— Start of DATASET EXCERPT —
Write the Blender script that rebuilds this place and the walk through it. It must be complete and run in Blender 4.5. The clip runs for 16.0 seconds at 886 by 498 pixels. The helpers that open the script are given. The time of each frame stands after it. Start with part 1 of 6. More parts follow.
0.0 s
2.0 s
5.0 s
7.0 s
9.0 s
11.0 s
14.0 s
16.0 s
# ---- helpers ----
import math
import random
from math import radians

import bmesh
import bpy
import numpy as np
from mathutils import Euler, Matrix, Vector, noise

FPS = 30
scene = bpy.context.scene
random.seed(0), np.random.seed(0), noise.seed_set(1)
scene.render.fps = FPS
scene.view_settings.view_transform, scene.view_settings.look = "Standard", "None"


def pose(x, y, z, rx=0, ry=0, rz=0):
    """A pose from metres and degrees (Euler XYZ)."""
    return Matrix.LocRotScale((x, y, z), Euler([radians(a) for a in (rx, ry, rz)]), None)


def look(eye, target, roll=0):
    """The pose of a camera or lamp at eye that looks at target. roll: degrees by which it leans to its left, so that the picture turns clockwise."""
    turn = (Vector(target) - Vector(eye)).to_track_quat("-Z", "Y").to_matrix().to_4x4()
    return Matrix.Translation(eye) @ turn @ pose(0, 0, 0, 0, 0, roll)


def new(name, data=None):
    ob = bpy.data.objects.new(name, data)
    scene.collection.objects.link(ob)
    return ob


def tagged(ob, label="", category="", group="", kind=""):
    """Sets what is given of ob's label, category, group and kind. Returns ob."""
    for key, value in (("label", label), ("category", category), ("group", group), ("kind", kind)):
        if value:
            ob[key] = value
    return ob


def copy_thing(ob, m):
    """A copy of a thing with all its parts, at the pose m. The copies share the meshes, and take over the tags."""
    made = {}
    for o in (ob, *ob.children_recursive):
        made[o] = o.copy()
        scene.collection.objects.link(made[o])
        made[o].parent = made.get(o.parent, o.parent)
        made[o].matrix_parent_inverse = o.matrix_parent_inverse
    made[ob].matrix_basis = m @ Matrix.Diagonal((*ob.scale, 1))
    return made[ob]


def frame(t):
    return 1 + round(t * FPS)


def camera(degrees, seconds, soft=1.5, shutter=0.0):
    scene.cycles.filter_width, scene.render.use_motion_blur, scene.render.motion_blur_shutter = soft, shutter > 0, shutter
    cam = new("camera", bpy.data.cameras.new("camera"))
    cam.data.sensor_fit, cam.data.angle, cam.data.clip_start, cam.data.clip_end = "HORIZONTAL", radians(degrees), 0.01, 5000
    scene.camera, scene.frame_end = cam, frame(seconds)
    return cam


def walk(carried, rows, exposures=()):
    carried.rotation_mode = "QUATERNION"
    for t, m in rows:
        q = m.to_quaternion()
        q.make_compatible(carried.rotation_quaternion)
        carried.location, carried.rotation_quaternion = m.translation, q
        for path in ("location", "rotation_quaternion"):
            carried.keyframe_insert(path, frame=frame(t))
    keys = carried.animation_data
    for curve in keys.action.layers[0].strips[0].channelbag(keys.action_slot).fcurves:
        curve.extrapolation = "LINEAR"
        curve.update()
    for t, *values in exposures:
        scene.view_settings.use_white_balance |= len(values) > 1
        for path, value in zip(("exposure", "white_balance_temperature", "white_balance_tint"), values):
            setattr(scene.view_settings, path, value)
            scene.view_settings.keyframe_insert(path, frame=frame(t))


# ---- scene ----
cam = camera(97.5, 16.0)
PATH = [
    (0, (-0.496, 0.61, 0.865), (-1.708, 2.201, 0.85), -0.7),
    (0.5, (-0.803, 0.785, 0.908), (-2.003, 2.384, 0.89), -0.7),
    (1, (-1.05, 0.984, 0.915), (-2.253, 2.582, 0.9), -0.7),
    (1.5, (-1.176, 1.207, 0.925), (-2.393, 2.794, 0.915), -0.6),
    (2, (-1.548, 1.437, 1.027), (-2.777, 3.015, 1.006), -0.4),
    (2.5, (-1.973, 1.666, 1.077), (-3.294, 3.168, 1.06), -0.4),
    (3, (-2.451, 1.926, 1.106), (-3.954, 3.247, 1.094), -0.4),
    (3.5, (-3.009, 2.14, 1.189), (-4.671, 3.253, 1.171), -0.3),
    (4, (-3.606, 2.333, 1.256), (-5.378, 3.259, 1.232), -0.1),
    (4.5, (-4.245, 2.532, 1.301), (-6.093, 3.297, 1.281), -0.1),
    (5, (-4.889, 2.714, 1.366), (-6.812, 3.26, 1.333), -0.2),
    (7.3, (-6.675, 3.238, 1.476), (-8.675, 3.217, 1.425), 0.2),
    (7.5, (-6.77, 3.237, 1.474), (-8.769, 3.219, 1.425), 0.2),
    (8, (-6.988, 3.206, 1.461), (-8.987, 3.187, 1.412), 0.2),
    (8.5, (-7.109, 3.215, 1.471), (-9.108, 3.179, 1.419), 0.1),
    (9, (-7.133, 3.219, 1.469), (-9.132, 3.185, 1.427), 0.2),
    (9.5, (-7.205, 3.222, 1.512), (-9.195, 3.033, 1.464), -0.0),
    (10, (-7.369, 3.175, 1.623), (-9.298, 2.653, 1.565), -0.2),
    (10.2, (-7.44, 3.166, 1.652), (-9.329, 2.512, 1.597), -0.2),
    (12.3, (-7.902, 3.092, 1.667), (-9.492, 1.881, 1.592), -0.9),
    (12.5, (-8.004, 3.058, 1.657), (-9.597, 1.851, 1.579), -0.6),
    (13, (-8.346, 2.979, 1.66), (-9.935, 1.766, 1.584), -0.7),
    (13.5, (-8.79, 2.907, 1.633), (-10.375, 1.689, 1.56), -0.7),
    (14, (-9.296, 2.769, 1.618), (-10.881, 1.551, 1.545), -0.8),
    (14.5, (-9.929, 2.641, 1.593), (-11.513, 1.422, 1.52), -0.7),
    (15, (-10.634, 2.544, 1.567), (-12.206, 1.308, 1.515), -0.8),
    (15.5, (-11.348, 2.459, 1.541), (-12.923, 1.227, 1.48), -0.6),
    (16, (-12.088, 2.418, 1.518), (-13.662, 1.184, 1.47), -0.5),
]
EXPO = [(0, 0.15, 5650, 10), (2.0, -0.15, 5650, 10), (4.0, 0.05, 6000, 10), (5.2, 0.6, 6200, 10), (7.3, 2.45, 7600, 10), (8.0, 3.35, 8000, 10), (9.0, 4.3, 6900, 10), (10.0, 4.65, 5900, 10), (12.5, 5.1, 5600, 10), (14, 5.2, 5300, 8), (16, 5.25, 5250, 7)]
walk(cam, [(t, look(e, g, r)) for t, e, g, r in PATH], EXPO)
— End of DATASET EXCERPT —
* REQUEST: Where a line contains "soft", copy that line.

* FULL RESPONSE:
def camera(degrees, seconds, soft=1.5, shutter=0.0):
    scene.cycles.filter_width, scene.render.use_motion_blur, scene.render.motion_blur_shutter = soft, shutter > 0, shutter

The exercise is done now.